Russia put the blame on Ukrainian government forces and its foreign ministry demanded “a decisive protest in relation to this aggressive act”.

“The Russian side is waiting for an explanation and an apology in connection with this,” said the Kremlin press service.

Ukraine denied the charge, with the defence ministry saying it had not fired heavy weapons near the border.

Rebel leaders also rejected the proposals.

“No one will lay down their arms until there is a full troop withdrawal from our land,” said Valeriy Bolotov, head of the self-proclaimed Lugansk People’s Republic.

His hesitancy was not unfounded, with Poroshenko stressing the ceasefire “does not mean that we will not fight back against aggression toward our troops”.


The United States and the EU welcomed the ceasefire.

“We commend President Poroshenko for his efforts and call on all sides to seize this long-sought opportunity to reverse the trend of an ever worsening security and humanitarian situation in eastern Ukraine,” the European External Action Service (EEAS) said in a statement.

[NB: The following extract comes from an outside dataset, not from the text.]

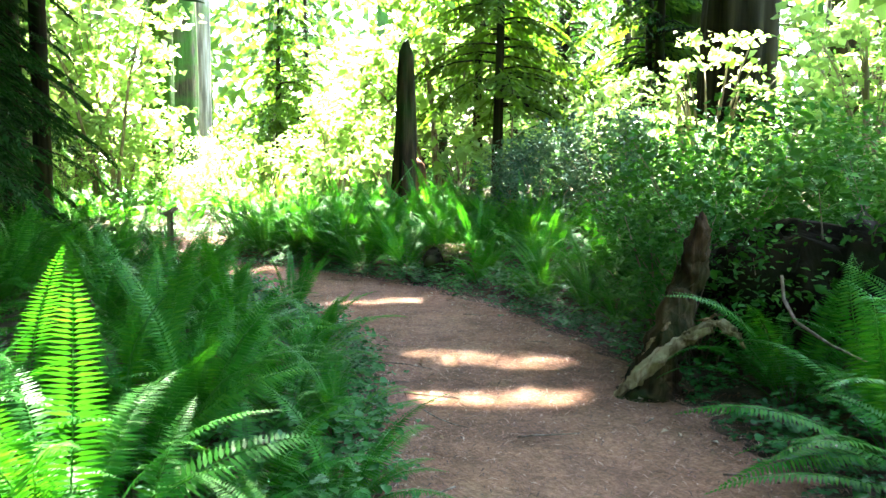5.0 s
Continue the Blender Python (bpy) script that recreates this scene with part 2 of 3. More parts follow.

Meanwhile, the U.S. on Friday imposed sanctions on several pro-Russian separatist leaders in Ukraine for their role in threatening the territorial integrity of Ukraine, freezing their assets within U.S. jurisdiction.

The individuals blacklisted are mostly separatist leaders or officials in eastern and southern regions of Ukraine.

“Should Russia fail to take immediate concrete steps to de-escalate the situation in eastern Ukraine, the U.S. and the European Union will coordinate additional steps to impose costs on Russia,” the White House said in a statement.

The sanctions came as the U.S. renewed accusations that Russia was providing the separatists with tanks and heavy weaponry and had redeployed “significant” military forces near the border.

“This is the closest Russian troops have come to the Ukraine territory since their invasion of Crimea,” State Department spokeswoman Jen Psaki told Friday’s press briefing, citing U.S. intelligence.

Moscow, meanwhile, said the military build-up near Ukraine was to shore up the leaky frontier, which it said displaced people were fleeing to Russia.


In a move to halt the violence that has raged in eastern Ukraine since early April, Poroshenko’s 15-step peace plan offers an amnesty to rebels who have not committed “serious crimes” as part of concessions to insurgents, and promised power decentralisation in the country.

It includes a provision for enhancing the status of the Russian language across the country and provides security guarantee to all people regardless of political beliefs.

The Ukrainian government started its military operations against insurgents in mid-April in an attempt to retake control of cities and towns seized by the armed activists, who declared independence from Kiev and called for union with Russia.

Ukraine has said the separatist unrest has been fomented by Moscow and that separatist rebels had been supported and armed by volunteer fighters from Russia, a charge denied by the Kremlin.

More than 260 people have died in clashes between government troops and rebels so far.